BRIEF:
Make an exact transcription of the material, leaving out all images.

DATASET EXCERPT:
---

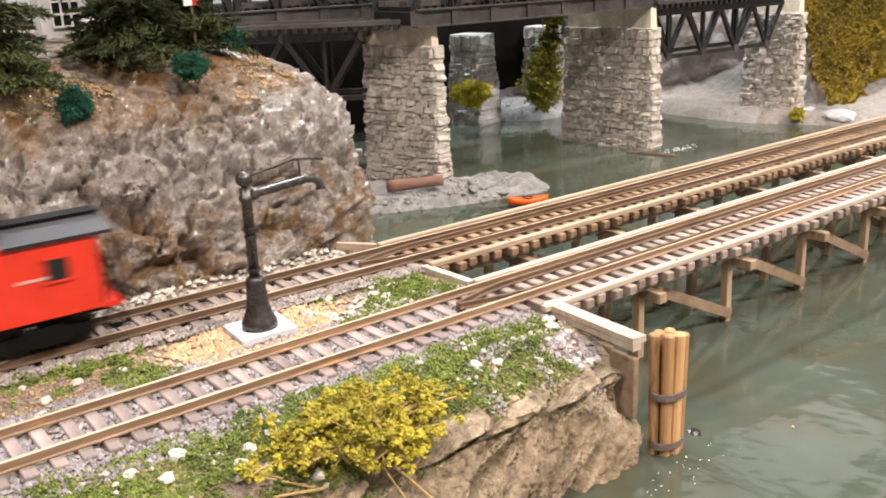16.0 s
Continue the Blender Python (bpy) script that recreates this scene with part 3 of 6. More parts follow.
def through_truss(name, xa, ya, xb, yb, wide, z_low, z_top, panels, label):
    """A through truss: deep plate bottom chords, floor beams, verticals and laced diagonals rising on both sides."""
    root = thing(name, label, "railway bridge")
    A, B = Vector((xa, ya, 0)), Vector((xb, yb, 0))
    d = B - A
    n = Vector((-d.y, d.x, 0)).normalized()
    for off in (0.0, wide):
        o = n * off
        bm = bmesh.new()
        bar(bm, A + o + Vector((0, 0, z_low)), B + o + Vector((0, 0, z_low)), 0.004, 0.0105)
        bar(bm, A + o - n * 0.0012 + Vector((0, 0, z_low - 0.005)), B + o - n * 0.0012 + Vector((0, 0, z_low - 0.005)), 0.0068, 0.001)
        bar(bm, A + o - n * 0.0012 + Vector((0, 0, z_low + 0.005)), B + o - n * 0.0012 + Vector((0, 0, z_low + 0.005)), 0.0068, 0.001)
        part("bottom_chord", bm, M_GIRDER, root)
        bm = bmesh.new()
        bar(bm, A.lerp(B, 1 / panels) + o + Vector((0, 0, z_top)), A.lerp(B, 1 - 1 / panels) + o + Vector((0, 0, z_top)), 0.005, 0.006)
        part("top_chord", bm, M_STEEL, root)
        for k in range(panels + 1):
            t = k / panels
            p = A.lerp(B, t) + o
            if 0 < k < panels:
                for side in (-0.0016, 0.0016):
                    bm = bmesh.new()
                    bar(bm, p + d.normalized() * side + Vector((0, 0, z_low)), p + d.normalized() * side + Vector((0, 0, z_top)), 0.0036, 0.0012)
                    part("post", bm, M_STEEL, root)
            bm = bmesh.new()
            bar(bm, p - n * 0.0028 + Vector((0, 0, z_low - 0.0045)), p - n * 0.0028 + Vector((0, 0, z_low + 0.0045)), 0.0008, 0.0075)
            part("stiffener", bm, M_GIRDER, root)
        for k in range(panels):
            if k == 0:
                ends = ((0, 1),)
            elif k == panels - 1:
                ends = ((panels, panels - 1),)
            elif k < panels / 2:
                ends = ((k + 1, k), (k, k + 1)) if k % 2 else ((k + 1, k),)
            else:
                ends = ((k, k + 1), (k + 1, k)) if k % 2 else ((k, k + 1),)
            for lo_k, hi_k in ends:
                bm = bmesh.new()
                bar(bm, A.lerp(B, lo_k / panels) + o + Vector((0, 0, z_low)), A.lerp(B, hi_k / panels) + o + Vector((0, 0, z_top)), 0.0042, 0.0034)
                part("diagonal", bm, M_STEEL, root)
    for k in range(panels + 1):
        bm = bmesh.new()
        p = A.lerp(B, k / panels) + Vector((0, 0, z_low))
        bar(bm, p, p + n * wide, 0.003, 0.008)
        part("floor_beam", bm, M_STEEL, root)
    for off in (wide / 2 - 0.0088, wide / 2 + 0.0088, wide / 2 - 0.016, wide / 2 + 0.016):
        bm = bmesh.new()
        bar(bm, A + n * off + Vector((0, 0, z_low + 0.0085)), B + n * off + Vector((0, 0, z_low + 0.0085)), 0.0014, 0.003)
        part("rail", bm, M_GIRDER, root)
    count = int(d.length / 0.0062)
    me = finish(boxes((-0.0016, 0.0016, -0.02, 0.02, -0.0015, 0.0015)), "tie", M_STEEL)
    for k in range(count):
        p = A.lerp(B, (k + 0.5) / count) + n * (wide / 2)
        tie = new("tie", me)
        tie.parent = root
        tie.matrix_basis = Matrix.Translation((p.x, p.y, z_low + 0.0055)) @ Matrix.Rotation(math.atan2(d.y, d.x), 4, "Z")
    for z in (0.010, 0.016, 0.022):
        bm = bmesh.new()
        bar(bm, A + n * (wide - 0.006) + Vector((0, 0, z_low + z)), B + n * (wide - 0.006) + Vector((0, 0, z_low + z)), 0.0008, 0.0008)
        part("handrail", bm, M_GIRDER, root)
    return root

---

TASK OUTPUT:
16.0 s
Continue the Blender Python (bpy) script that recreates this scene with part 3 of 6. More parts follow.
def through_truss(name, xa, ya, xb, yb, wide, z_low, z_top, panels, label):
    """A through truss: deep plate bottom chords, floor beams, verticals and laced diagonals rising on both sides."""
    root = thing(name, label, "railway bridge")
    A, B = Vector((xa, ya, 0)), Vector((xb, yb, 0))
    d = B - A
    n = Vector((-d.y, d.x, 0)).normalized()
    for off in (0.0, wide):
        o = n * off
        bm = bmesh.new()
        bar(bm, A + o + Vector((0, 0, z_low)), B + o + Vector((0, 0, z_low)), 0.004, 0.0105)
        bar(bm, A + o - n * 0.0012 + Vector((0, 0, z_low - 0.005)), B + o - n * 0.0012 + Vector((0, 0, z_low - 0.005)), 0.0068, 0.001)
        bar(bm, A + o - n * 0.0012 + Vector((0, 0, z_low + 0.005)), B + o - n * 0.0012 + Vector((0, 0, z_low + 0.005)), 0.0068, 0.001)
        part("bottom_chord", bm, M_GIRDER, root)
        bm = bmesh.new()
        bar(bm, A.lerp(B, 1 / panels) + o + Vector((0, 0, z_top)), A.lerp(B, 1 - 1 / panels) + o + Vector((0, 0, z_top)), 0.005, 0.006)
        part("top_chord", bm, M_STEEL, root)
        for k in range(panels + 1):
            t = k / panels
            p = A.lerp(B, t) + o
            if 0 < k < panels:
                for side in (-0.0016, 0.0016):
                    bm = bmesh.new()
                    bar(bm, p + d.normalized() * side + Vector((0, 0, z_low)), p + d.normalized() * side + Vector((0, 0, z_top)), 0.0036, 0.0012)
                    part("post", bm, M_STEEL, root)
            bm = bmesh.new()
            bar(bm, p - n * 0.0028 + Vector((0, 0, z_low - 0.0045)), p - n * 0.0028 + Vector((0, 0, z_low + 0.0045)), 0.0008, 0.0075)
            part("stiffener", bm, M_GIRDER, root)
        for k in range(panels):
            if k == 0:
                ends = ((0, 1),)
            elif k == panels - 1:
                ends = ((panels, panels - 1),)
            elif k < panels / 2:
                ends = ((k + 1, k), (k, k + 1)) if k % 2 else ((k + 1, k),)
            else:
                ends = ((k, k + 1), (k + 1, k)) if k % 2 else ((k, k + 1),)
            for lo_k, hi_k in ends:
                bm = bmesh.new()
                bar(bm, A.lerp(B, lo_k / panels) + o + Vector((0, 0, z_low)), A.lerp(B, hi_k / panels) + o + Vector((0, 0, z_top)), 0.0042, 0.0034)
                part("diagonal", bm, M_STEEL, root)
    for k in range(panels + 1):
        bm = bmesh.new()
        p = A.lerp(B, k / panels) + Vector((0, 0, z_low))
        bar(bm, p, p + n * wide, 0.003, 0.008)
        part("floor_beam", bm, M_STEEL, root)
    for off in (wide / 2 - 0.0088, wide / 2 + 0.0088, wide / 2 - 0.016, wide / 2 + 0.016):
        bm = bmesh.new()
        bar(bm, A + n * off + Vector((0, 0, z_low + 0.0085)), B + n * off + Vector((0, 0, z_low + 0.0085)), 0.0014, 0.003)
        part("rail", bm, M_GIRDER, root)
    count = int(d.length / 0.0062)
    me = finish(boxes((-0.0016, 0.0016, -0.02, 0.02, -0.0015, 0.0015)), "tie", M_STEEL)
    for k in range(count):
        p = A.lerp(B, (k + 0.5) / count) + n * (wide / 2)
        tie = new("tie", me)
        tie.parent = root
        tie.matrix_basis = Matrix.Translation((p.x, p.y, z_low + 0.0055)) @ Matrix.Rotation(math.atan2(d.y, d.x), 4, "Z")
    for z in (0.010, 0.016, 0.022):
        bm = bmesh.new()
        bar(bm, A + n * (wide - 0.006) + Vector((0, 0, z_low + z)), B + n * (wide - 0.006) + Vector((0, 0, z_low + z)), 0.0008, 0.0008)
        part("handrail", bm, M_GIRDER, root)
    return root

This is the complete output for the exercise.